▶ _SUPPLIED ENTRIES_

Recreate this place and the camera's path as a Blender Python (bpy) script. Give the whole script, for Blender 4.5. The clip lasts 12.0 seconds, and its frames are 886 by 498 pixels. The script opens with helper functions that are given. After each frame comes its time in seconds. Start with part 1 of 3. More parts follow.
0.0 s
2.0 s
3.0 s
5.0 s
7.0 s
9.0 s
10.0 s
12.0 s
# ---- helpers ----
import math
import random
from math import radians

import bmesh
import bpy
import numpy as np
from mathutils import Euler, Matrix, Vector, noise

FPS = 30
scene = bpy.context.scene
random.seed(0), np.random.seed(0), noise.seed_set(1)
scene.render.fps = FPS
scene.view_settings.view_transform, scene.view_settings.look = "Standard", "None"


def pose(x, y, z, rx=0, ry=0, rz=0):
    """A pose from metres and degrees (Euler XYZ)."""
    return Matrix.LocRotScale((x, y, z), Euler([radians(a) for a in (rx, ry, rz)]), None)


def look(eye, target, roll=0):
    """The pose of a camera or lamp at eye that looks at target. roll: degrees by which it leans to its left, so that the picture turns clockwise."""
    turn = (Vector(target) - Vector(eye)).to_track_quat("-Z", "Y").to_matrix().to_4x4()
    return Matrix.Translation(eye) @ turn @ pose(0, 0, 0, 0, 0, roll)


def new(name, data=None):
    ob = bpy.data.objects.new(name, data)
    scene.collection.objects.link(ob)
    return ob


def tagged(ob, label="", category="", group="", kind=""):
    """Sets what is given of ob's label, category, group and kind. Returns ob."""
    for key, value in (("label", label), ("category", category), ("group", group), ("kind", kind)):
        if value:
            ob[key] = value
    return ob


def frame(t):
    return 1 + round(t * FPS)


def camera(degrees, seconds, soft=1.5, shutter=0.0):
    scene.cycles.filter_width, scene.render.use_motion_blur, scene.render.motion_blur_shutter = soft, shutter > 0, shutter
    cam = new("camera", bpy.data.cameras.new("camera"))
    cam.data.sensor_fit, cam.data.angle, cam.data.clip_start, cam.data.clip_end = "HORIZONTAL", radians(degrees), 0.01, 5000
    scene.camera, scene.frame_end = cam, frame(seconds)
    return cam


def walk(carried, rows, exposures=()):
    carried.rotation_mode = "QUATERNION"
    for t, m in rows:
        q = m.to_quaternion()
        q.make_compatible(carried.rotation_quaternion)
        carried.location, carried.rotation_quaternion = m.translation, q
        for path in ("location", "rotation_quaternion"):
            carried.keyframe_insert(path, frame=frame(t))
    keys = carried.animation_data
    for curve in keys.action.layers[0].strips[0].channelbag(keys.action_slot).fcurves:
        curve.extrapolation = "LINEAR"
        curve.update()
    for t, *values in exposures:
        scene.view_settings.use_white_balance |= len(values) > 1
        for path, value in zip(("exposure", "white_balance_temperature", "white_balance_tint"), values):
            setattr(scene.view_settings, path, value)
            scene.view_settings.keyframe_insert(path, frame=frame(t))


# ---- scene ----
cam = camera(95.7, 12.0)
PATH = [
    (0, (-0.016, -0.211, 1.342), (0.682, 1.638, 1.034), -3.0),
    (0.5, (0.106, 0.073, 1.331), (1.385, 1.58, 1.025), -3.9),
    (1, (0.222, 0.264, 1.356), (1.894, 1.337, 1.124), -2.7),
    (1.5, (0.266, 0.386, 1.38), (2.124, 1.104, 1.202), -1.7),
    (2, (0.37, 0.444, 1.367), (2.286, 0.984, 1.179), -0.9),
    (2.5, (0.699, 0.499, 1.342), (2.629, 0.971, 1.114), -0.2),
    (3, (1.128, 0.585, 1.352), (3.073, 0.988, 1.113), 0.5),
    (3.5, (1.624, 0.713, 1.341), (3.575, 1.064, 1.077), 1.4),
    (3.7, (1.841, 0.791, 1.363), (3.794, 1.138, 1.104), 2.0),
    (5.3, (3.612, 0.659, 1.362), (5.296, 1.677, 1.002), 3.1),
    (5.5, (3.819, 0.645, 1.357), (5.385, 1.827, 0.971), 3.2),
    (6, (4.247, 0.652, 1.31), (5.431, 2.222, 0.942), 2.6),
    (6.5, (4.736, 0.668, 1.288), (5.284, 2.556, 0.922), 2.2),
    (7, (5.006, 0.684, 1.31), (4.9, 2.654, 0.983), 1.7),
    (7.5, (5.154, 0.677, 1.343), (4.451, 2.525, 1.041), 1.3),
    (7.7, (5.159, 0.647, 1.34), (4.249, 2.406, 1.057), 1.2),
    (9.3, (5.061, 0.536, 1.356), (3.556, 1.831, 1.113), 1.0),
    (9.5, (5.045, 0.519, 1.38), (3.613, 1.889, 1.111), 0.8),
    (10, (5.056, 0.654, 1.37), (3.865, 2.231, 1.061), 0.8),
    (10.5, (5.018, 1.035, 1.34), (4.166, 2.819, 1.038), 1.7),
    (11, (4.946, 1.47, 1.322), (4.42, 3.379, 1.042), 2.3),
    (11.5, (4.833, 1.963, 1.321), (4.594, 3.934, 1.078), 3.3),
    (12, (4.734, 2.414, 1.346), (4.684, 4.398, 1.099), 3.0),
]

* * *

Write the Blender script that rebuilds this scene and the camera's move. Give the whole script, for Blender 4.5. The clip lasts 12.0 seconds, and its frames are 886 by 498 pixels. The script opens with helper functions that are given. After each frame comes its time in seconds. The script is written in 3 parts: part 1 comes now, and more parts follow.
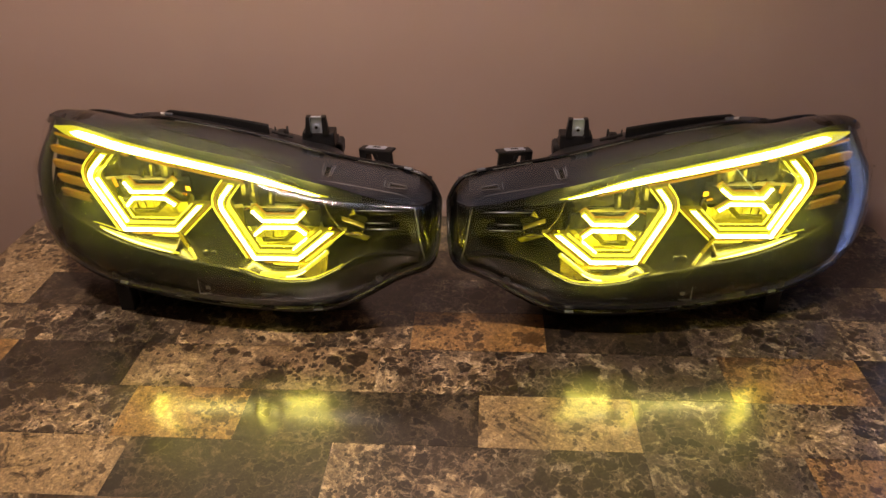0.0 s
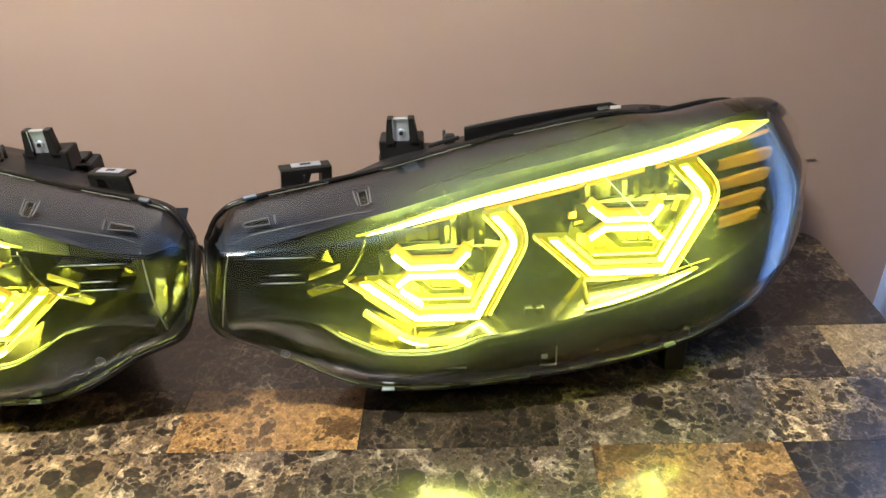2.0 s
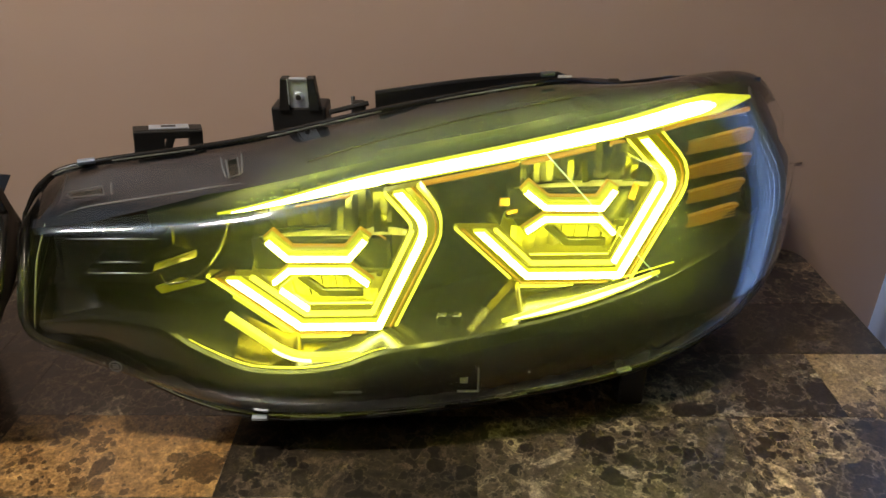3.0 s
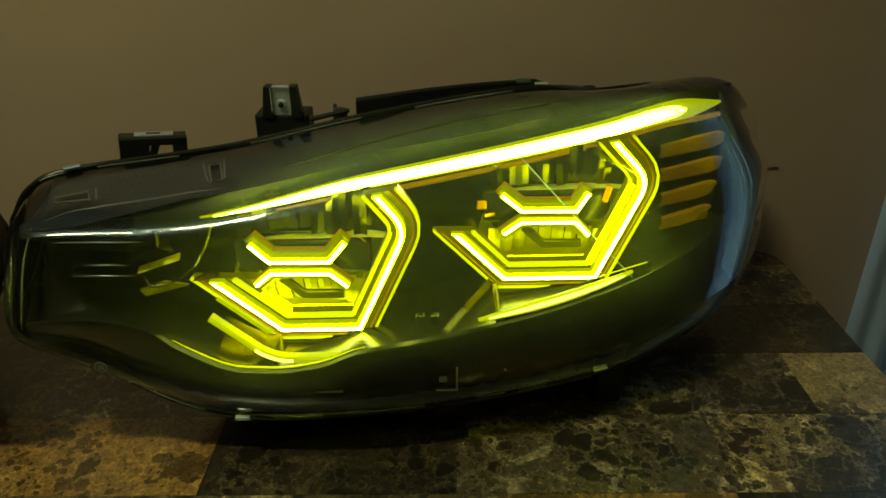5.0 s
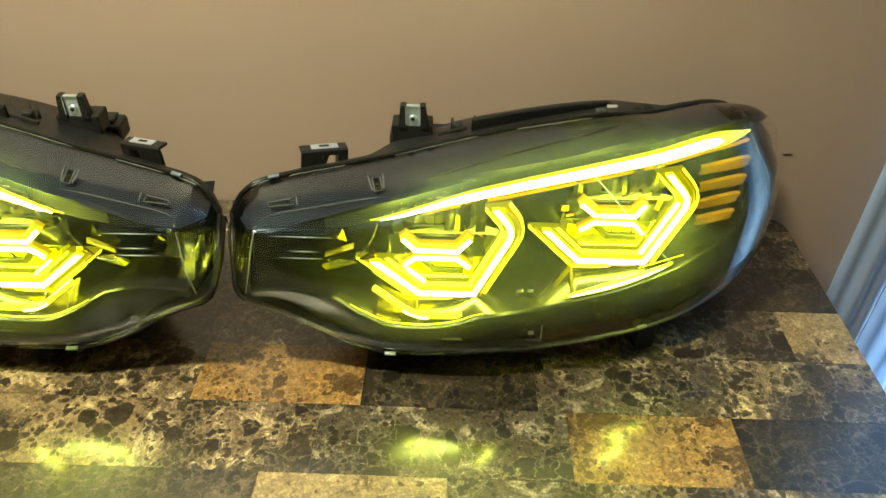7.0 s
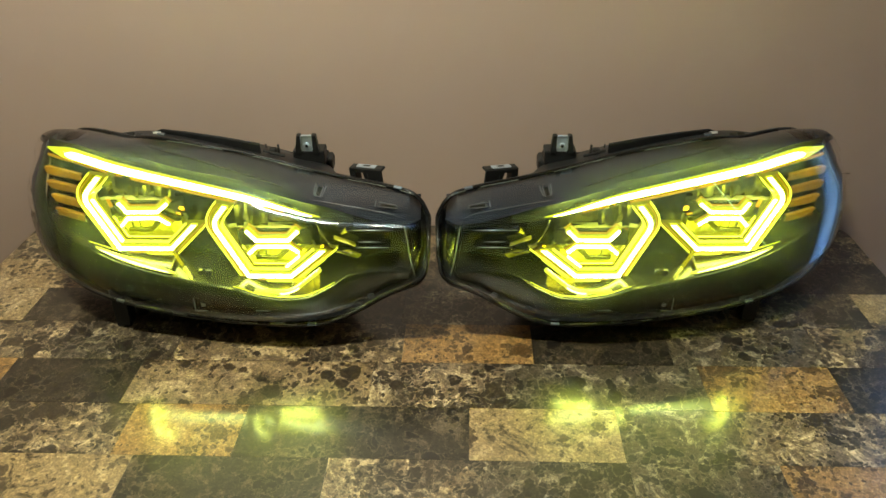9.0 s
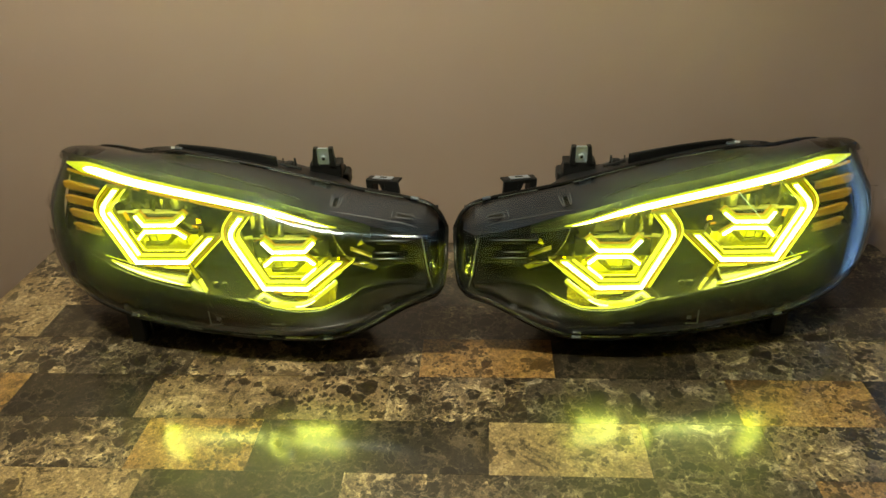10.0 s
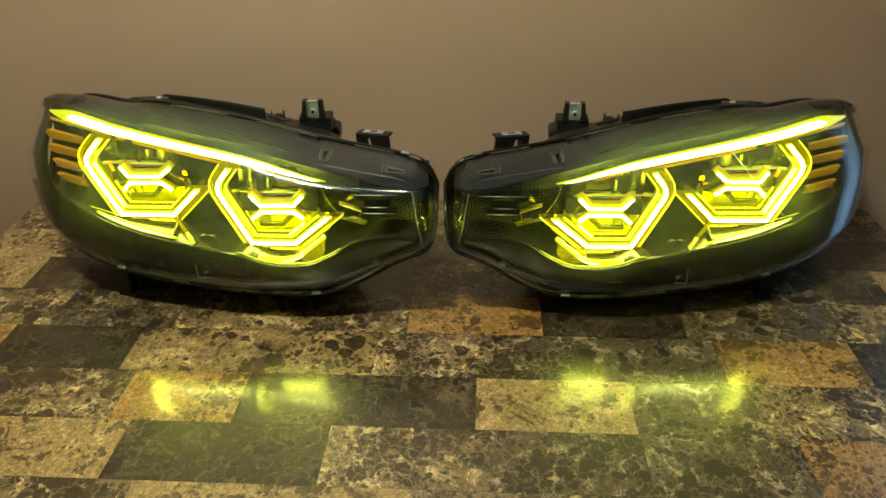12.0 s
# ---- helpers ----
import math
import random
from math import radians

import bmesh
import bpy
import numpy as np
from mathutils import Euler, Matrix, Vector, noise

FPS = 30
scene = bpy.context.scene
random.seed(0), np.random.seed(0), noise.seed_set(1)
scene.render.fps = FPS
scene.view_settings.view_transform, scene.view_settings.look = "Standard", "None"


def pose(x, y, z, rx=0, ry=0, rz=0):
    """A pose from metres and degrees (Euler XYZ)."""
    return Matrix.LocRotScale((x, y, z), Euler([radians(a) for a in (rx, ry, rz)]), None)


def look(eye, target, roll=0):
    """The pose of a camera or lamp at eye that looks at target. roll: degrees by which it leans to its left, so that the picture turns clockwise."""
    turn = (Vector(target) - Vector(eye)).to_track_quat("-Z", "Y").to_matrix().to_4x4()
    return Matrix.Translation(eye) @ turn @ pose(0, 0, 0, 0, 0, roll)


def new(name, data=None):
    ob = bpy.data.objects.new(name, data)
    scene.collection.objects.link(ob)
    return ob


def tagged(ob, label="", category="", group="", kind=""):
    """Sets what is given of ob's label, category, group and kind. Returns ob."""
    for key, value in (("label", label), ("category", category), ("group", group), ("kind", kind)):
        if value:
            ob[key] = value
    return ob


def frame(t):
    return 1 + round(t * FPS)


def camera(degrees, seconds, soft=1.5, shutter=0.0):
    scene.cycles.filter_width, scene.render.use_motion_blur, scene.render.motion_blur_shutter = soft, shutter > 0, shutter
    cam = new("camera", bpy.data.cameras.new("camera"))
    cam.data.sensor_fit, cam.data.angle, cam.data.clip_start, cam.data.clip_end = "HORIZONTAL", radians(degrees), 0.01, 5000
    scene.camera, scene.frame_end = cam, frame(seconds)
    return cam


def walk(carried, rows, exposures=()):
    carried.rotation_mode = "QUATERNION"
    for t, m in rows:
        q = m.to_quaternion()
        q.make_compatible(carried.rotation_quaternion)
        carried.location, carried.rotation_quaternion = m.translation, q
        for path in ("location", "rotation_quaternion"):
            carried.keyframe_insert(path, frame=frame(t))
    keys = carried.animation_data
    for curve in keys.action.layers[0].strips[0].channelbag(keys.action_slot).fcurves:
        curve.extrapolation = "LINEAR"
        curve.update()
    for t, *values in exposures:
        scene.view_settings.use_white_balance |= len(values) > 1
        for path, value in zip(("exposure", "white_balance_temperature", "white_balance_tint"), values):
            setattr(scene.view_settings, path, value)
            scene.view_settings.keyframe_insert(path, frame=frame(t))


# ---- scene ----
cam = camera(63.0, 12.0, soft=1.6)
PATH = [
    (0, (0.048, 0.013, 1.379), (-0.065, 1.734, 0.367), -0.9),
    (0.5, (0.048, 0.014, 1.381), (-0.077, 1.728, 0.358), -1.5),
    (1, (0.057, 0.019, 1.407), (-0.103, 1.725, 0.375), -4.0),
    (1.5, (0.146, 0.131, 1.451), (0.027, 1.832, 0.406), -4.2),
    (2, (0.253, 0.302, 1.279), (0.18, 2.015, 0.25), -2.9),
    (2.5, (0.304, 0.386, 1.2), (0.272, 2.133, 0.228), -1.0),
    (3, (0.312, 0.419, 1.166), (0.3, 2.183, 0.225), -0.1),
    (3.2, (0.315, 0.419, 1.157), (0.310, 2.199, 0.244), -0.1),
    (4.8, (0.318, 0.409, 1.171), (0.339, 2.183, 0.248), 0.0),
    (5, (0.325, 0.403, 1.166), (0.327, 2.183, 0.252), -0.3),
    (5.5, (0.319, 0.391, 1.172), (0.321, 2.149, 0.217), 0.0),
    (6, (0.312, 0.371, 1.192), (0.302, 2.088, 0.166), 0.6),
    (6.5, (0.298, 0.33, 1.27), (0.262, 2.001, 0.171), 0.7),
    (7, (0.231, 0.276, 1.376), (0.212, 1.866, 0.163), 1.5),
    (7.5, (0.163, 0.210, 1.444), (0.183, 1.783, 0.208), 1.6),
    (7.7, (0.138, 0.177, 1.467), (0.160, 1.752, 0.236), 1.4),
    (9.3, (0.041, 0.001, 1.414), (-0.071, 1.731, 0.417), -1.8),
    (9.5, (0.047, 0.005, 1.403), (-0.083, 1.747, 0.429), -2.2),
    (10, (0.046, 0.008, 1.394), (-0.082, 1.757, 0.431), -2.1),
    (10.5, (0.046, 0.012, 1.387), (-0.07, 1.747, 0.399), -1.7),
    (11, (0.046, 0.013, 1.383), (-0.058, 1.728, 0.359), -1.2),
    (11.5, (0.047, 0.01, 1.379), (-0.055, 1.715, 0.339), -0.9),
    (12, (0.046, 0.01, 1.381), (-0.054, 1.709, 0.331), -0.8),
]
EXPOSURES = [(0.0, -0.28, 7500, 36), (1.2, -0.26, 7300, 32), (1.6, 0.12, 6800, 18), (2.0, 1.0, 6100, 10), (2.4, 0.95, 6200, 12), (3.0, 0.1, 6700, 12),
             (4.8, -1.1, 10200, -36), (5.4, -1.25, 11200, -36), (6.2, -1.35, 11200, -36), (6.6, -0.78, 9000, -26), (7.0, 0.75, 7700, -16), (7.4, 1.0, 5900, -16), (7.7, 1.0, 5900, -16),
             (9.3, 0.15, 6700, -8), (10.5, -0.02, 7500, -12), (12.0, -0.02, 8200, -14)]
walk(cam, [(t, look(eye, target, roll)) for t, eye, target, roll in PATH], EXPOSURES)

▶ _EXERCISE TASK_
Reproduce each line from the records that contains the word "whole".

▶ _SOLUTION FOR THIS EXERCISE_
Recreate this place and the camera's path as a Blender Python (bpy) script. Give the whole script, for Blender 4.5. The clip lasts 12.0 seconds, and its frames are 886 by 498 pixels. The script opens with helper functions that are given. After each frame comes its time in seconds. Start with part 1 of 3. More parts follow.
Write the Blender script that rebuilds this scene and the camera's move. Give the whole script, for Blender 4.5. The clip lasts 12.0 seconds, and its frames are 886 by 498 pixels. The script opens with helper functions that are given. After each frame comes its time in seconds. The script is written in 3 parts: part 1 comes now, and more parts follow.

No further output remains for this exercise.